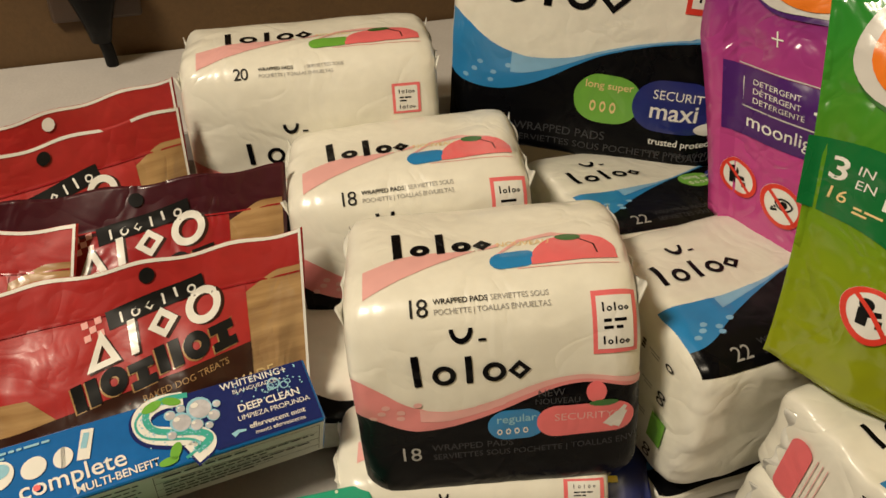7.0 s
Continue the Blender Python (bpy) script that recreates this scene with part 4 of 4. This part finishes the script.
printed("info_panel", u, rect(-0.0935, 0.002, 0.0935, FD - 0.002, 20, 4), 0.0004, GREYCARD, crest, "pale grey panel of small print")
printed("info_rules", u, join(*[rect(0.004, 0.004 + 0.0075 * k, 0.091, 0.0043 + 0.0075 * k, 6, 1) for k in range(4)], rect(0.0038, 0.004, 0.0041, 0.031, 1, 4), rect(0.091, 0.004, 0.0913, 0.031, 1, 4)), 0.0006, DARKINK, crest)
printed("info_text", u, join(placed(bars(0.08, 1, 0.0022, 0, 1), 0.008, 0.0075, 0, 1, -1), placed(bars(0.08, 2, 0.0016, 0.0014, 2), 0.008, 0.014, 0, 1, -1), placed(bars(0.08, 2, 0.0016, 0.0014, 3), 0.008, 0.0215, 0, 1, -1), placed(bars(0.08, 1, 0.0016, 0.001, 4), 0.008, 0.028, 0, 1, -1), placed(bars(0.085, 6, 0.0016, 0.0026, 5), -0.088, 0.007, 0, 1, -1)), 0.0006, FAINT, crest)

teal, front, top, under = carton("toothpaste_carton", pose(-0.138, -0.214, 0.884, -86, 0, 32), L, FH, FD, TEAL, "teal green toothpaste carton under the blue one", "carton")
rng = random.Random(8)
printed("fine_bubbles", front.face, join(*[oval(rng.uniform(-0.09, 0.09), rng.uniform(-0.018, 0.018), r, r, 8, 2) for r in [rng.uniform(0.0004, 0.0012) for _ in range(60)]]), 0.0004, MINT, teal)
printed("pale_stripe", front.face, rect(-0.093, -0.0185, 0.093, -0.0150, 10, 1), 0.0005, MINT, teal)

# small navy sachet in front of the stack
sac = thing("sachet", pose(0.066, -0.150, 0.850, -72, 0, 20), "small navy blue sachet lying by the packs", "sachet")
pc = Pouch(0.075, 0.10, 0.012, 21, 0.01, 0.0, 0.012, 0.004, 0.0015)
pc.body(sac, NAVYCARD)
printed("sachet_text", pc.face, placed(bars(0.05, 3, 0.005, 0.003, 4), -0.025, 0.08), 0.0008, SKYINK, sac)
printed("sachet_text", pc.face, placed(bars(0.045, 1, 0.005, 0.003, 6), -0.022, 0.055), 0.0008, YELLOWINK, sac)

◆ Exercise ◆
Return the material exactly as given, apart from the pictures.

◆ Answer for the task ◆
7.0 s
Continue the Blender Python (bpy) script that recreates this scene with part 4 of 4. This part finishes the script.
printed("info_panel", u, rect(-0.0935, 0.002, 0.0935, FD - 0.002, 20, 4), 0.0004, GREYCARD, crest, "pale grey panel of small print")
printed("info_rules", u, join(*[rect(0.004, 0.004 + 0.0075 * k, 0.091, 0.0043 + 0.0075 * k, 6, 1) for k in range(4)], rect(0.0038, 0.004, 0.0041, 0.031, 1, 4), rect(0.091, 0.004, 0.0913, 0.031, 1, 4)), 0.0006, DARKINK, crest)
printed("info_text", u, join(placed(bars(0.08, 1, 0.0022, 0, 1), 0.008, 0.0075, 0, 1, -1), placed(bars(0.08, 2, 0.0016, 0.0014, 2), 0.008, 0.014, 0, 1, -1), placed(bars(0.08, 2, 0.0016, 0.0014, 3), 0.008, 0.0215, 0, 1, -1), placed(bars(0.08, 1, 0.0016, 0.001, 4), 0.008, 0.028, 0, 1, -1), placed(bars(0.085, 6, 0.0016, 0.0026, 5), -0.088, 0.007, 0, 1, -1)), 0.0006, FAINT, crest)

teal, front, top, under = carton("toothpaste_carton", pose(-0.138, -0.214, 0.884, -86, 0, 32), L, FH, FD, TEAL, "teal green toothpaste carton under the blue one", "carton")
rng = random.Random(8)
printed("fine_bubbles", front.face, join(*[oval(rng.uniform(-0.09, 0.09), rng.uniform(-0.018, 0.018), r, r, 8, 2) for r in [rng.uniform(0.0004, 0.0012) for _ in range(60)]]), 0.0004, MINT, teal)
printed("pale_stripe", front.face, rect(-0.093, -0.0185, 0.093, -0.0150, 10, 1), 0.0005, MINT, teal)

# small navy sachet in front of the stack
sac = thing("sachet", pose(0.066, -0.150, 0.850, -72, 0, 20), "small navy blue sachet lying by the packs", "sachet")
pc = Pouch(0.075, 0.10, 0.012, 21, 0.01, 0.0, 0.012, 0.004, 0.0015)
pc.body(sac, NAVYCARD)
printed("sachet_text", pc.face, placed(bars(0.05, 3, 0.005, 0.003, 4), -0.025, 0.08), 0.0008, SKYINK, sac)
printed("sachet_text", pc.face, placed(bars(0.045, 1, 0.005, 0.003, 6), -0.022, 0.055), 0.0008, YELLOWINK, sac)